Я утратил обычную трезвость ума. Наблюдательность мою подстегивала постоянная озлобленность, и это искажало представление об окружающем мире. Вскоре любой поступок посторонних стал казаться мне подозрительным, а чье бы то ни было присутствие невыносимым. Я принял решение обходиться без услуг мадам Акельян.

— Но, мсье, — простонала она, — вы же умрете с голоду.

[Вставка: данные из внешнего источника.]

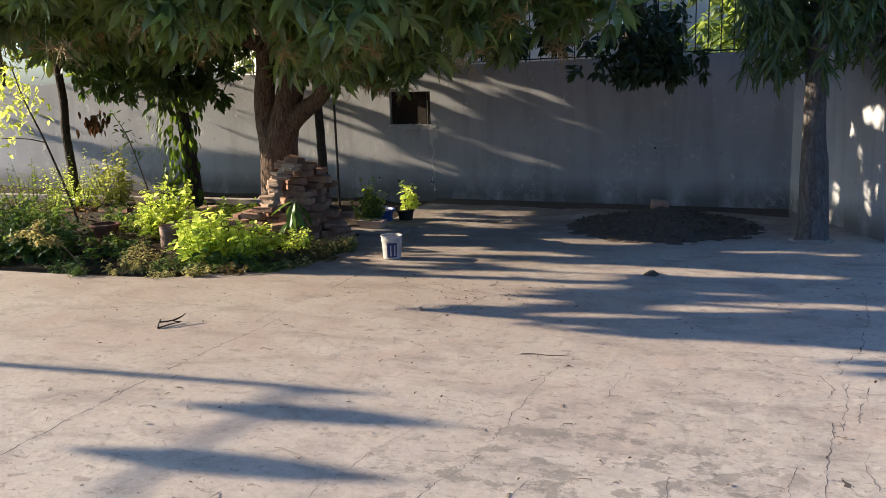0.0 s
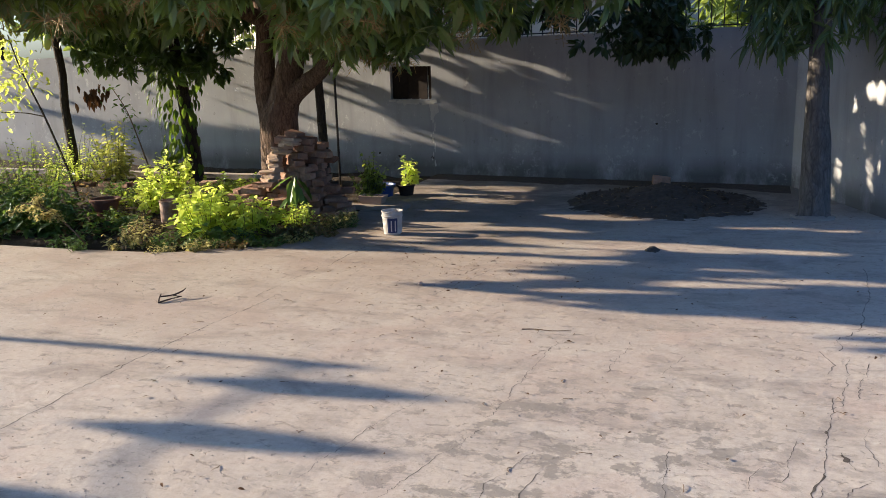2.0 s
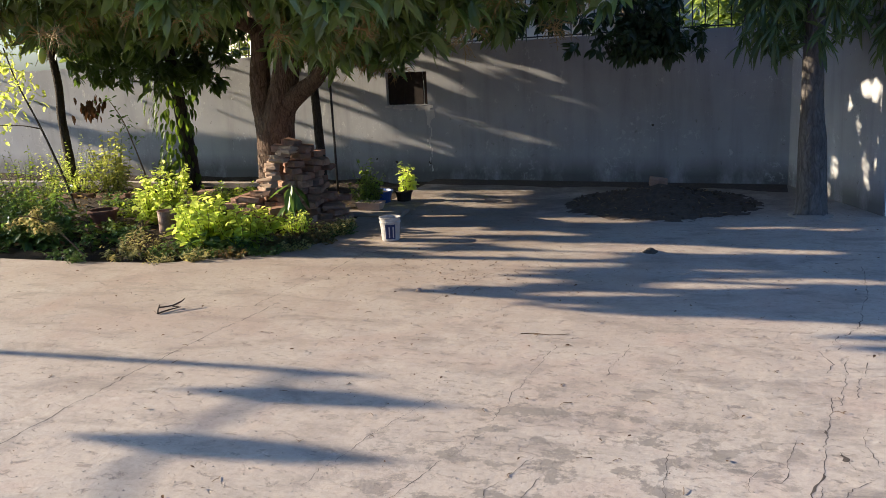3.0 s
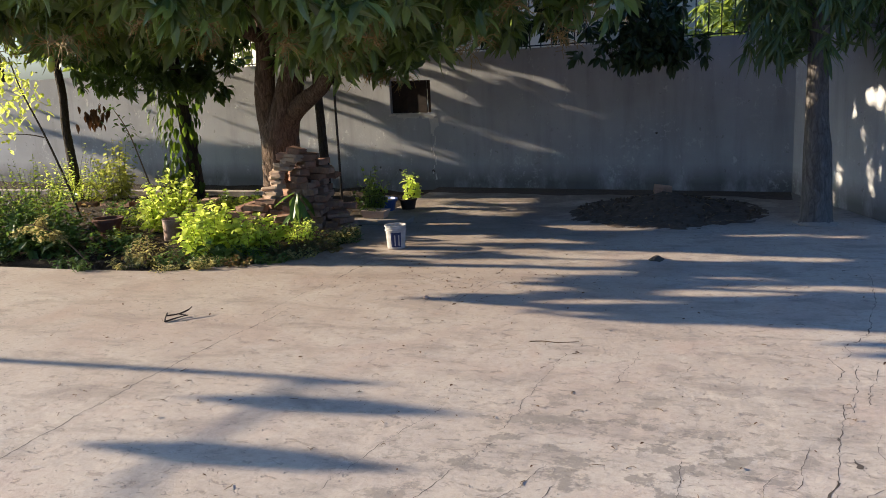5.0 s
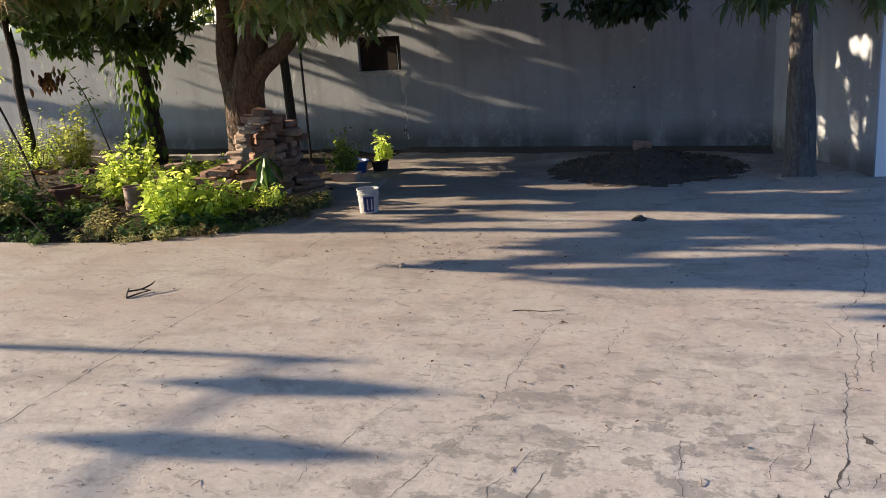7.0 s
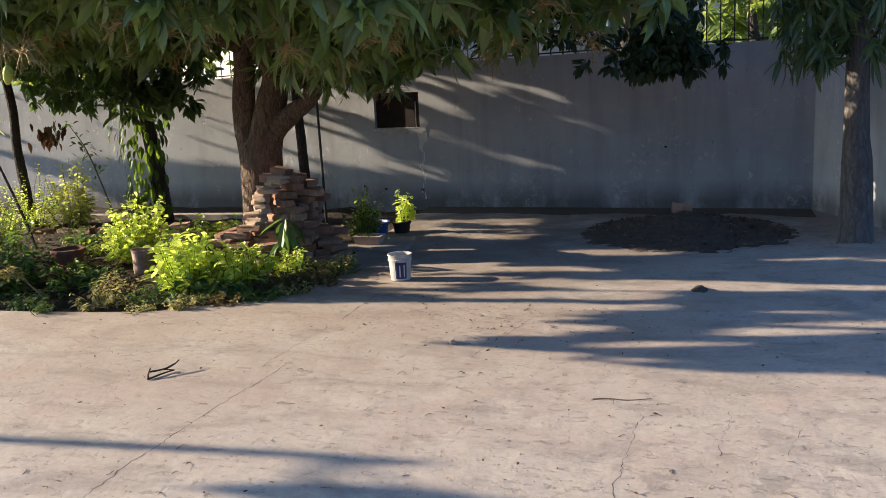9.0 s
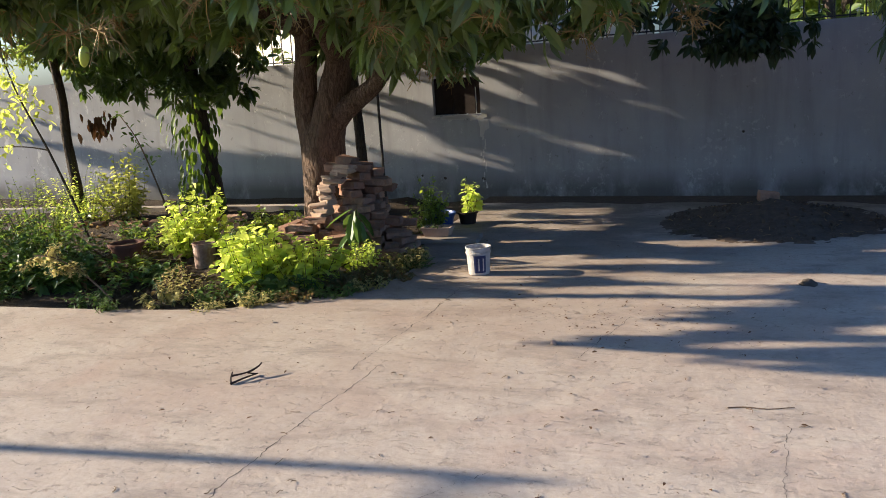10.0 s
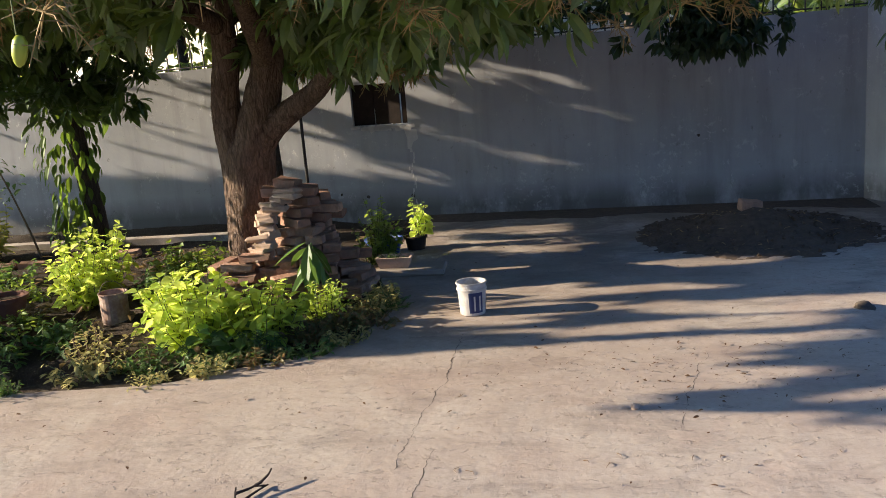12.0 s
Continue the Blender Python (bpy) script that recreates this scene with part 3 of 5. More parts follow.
def mango_over(x, y):
    """Whether the crown reaches over a place."""
    edge = 0.25 * noise.noise(Vector((x * 0.9, y * 0.9, 9.0)))
    near = (4.15 + 0.13 * abs(x + 3.2) ** 1.5 if x > -3.9 else 4.85) + edge
    left = -7.2 if y < 6.22 else -6.9 if y < 7.2 else -6.2
    return y > near and left + 1.5 * edge < x < -0.95 + edge and y < (9.3 if x > -6.0 else 8.8) and (x < -2.3 or y < 7.0)


def airy(p, cut=0.0):
    """Keeps the sprays in loose bunches with gaps between them."""
    return noise.noise(Vector((p[0] * 2.4, p[1] * 2.4, p[2] * 2.4))) + 0.6 * noise.noise(Vector((p[0] * 6.0, p[1] * 6.0, p[2] * 6.0))) > cut


rng = np.random.RandomState(21)
bunches = []
while len(bunches) < 350:
    x, y = rng.uniform(-8.5, -0.7), rng.uniform(3.9, 9.3)
    if mango_over(x, y):
        bunches.append((x, y, mango_low(x, y) + 0.07 + abs(rng.normal(0, 0.30))))
spots = []
for p in bunches:
    for _ in range(rng.randint(3, 7)):
        q = np.array(p) + rng.normal(0, 0.085, 3) + (0, 0, 0.03)
        spots.append(tuple(q))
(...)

Я как мог успокоил ее. Отныне моя жизнь состояла из череды домашних ритуалов. По понедельникам я убирал квартиру, по вторникам покупал продукты сразу на две недели и ежедневно готовил себе еду, состоявшую в основном из риса. За завтраком или обедом я ставил тарелку на краешек стола, перед десертом мыл столовый прибор, после каждого блюда старательно подбирал крошки и выбрасывал их в мусорное ведро. Случалось, что я по три раза полоскал свой стакан в память о Катрин, которая была на сей счет весьма педантична. По воскресеньям я отправлялся на прогулку, совсем ранним утром, чтобы никого не встретить, и придерживался всегда одного и того же маршрута: улица Вьоле, улица Фондари, улица Лурмель, улица судьи Тифлэна и улица Вьоле. Это кольцо стало для меня привычным еще семь лет назад. Катрин болела тогда бронхитом и была прикована к постели, она беспокоилась, что я не вылезаю из дому, и умоляла меня пойти «прогуляться». «Болезнь жены всегда раздражает мужа», — улыбаясь говорила она. И теперь в глубине нашей спальни, где я томился, я тщетно ловил отблеск ее улыбки. Ее отсутствие причиняло мне все большую муку, возмущало даже сильнее, чем само нападение, которому она подверглась. В конце концов я позабыл о Серже, Чарли, Дедсоле, обо всей их банде. Я клеймил людское равнодушие. Я видел, как оно заполняет все, проникает всюду, всюду просачивается, разрастается на манер раковой опухоли. Лицо Катрин дробилось на тысячу других лиц, слепых, тонущих в общей массе. Часто, весь во власти своих неотвязных видений, я вскрикивал. Или же громко насмехался над собой, вспоминая свою былую наивность.